BEGIN Dataset section

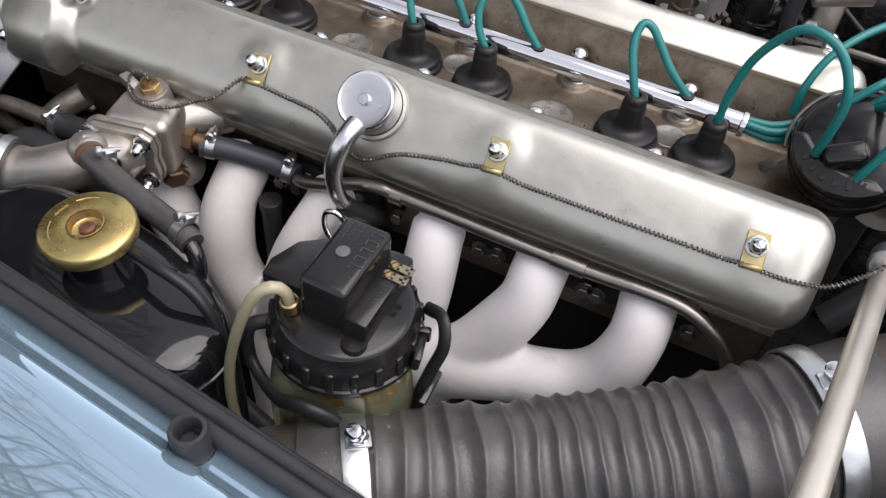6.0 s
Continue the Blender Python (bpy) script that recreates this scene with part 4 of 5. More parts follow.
for a0, a1, rr_ in ((20, 62, 0.0255), (110, 150, 0.026), (200, 245, 0.0255), (290, 318, 0.0262)):
    part("stamped_line", sweep([(rr_ * math.cos(radians(a)), rr_ * math.sin(radians(a)), 0.01465) for a in range(a0, a1, 6)], 0.00045, 6, 0.003), CAD, disc)
for a in (74, 80, 86, 92, 98, 164, 170, 176, 182, 256, 262, 268, 274):
    part("stamped_mark", slab(0.0012, 0.0042, 0.0006, 0, 1, pose(0.0255 * math.cos(radians(a)), 0.0255 * math.sin(radians(a)), 0.0147, 0, 0, a)), CAD, disc)
rubber_hose("overflow_hose", [(0.146, -0.335, 0.024), (0.156, -0.337, 0.026), (0.187, -0.342, 0.027), (0.209, -0.342, 0.018), (0.228, -0.345, 0.000), (0.240, -0.351, -0.030), (0.244, -0.358, -0.070), (0.246, -0.366, -0.12)], 0.0045, "thin glossy black overflow hose from the pressure cap neck", RUBBER)
rubber_hose("second_overflow_hose", [(0.180, -0.312, -0.02), (0.205, -0.322, -0.012), (0.226, -0.335, -0.03), (0.238, -0.345, -0.07), (0.24, -0.35, -0.13)], 0.0055, "black rubber drain hose beside the tank", RUBBER)

# ---------------------------------------------------------------- washer bottle
wb = thing("washer_bottle", pose(0.322, -0.320, 0, 0, 0, 0), "old screen-washer bottle with black pump lid, murky fluid inside", "washer bottle")
rows = []
for z, r, sq in ((-0.125, 0.040, 3.2), (-0.118, 0.047, 3.6), (-0.09, 0.0505, 4.2), (-0.030, 0.0505, 4.2), (-0.012, 0.0500, 4.0), (0.000, 0.0490, 3.4), (0.010, 0.0475, 2.6), (0.018, 0.0460, 2.0), (0.028, 0.0455, 2.0)):
    rows.append([(*superellipse(0, 0, r, r, sq, k), z) for k in range(48)])
turned = put(grid_bm(rows, closed_v=True, cap=True), Matrix.Rotation(radians(20), 4, "Z"))
part("bottle", turned, BOTTLE, wb, "yellowed translucent plastic with orange residue", auto=0)
lid = part("lid", lathe([(0.0490, 0.0165), (0.0528, 0.0170), (0.0532, 0.0190), (0.0528, 0.0210), (0.0512, 0.0220), (0.0508, 0.0360), (0.0496, 0.0395), (0.0480, 0.0415), (0.0462, 0.0470), (0.0445, 0.0490), (0.0420, 0.0500), (0, 0.0510)], 72), PLASTIC, wb, "black plastic screw lid")
for k in range(20):
    a = 2 * math.pi * k / 20
    part("grip_rib", slab(0.0050, 0.0062, 0.0165, 0.0016, 2, pose(0.0505 * math.cos(a), 0.0505 * math.sin(a), 0.0300, 0, -6, math.degrees(a))), PLASTIC, lid)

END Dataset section

**Task goal**
Repeat the lines exactly as they stand, from the opening line of the data through the line with "rubber drain hose". Pictures stay out of the copy.

**Exercise output**
6.0 s
Continue the Blender Python (bpy) script that recreates this scene with part 4 of 5. More parts follow.
for a0, a1, rr_ in ((20, 62, 0.0255), (110, 150, 0.026), (200, 245, 0.0255), (290, 318, 0.0262)):
    part("stamped_line", sweep([(rr_ * math.cos(radians(a)), rr_ * math.sin(radians(a)), 0.01465) for a in range(a0, a1, 6)], 0.00045, 6, 0.003), CAD, disc)
for a in (74, 80, 86, 92, 98, 164, 170, 176, 182, 256, 262, 268, 274):
    part("stamped_mark", slab(0.0012, 0.0042, 0.0006, 0, 1, pose(0.0255 * math.cos(radians(a)), 0.0255 * math.sin(radians(a)), 0.0147, 0, 0, a)), CAD, disc)
rubber_hose("overflow_hose", [(0.146, -0.335, 0.024), (0.156, -0.337, 0.026), (0.187, -0.342, 0.027), (0.209, -0.342, 0.018), (0.228, -0.345, 0.000), (0.240, -0.351, -0.030), (0.244, -0.358, -0.070), (0.246, -0.366, -0.12)], 0.0045, "thin glossy black overflow hose from the pressure cap neck", RUBBER)
rubber_hose("second_overflow_hose", [(0.180, -0.312, -0.02), (0.205, -0.322, -0.012), (0.226, -0.335, -0.03), (0.238, -0.345, -0.07), (0.24, -0.35, -0.13)], 0.0055, "black rubber drain hose beside the tank", RUBBER)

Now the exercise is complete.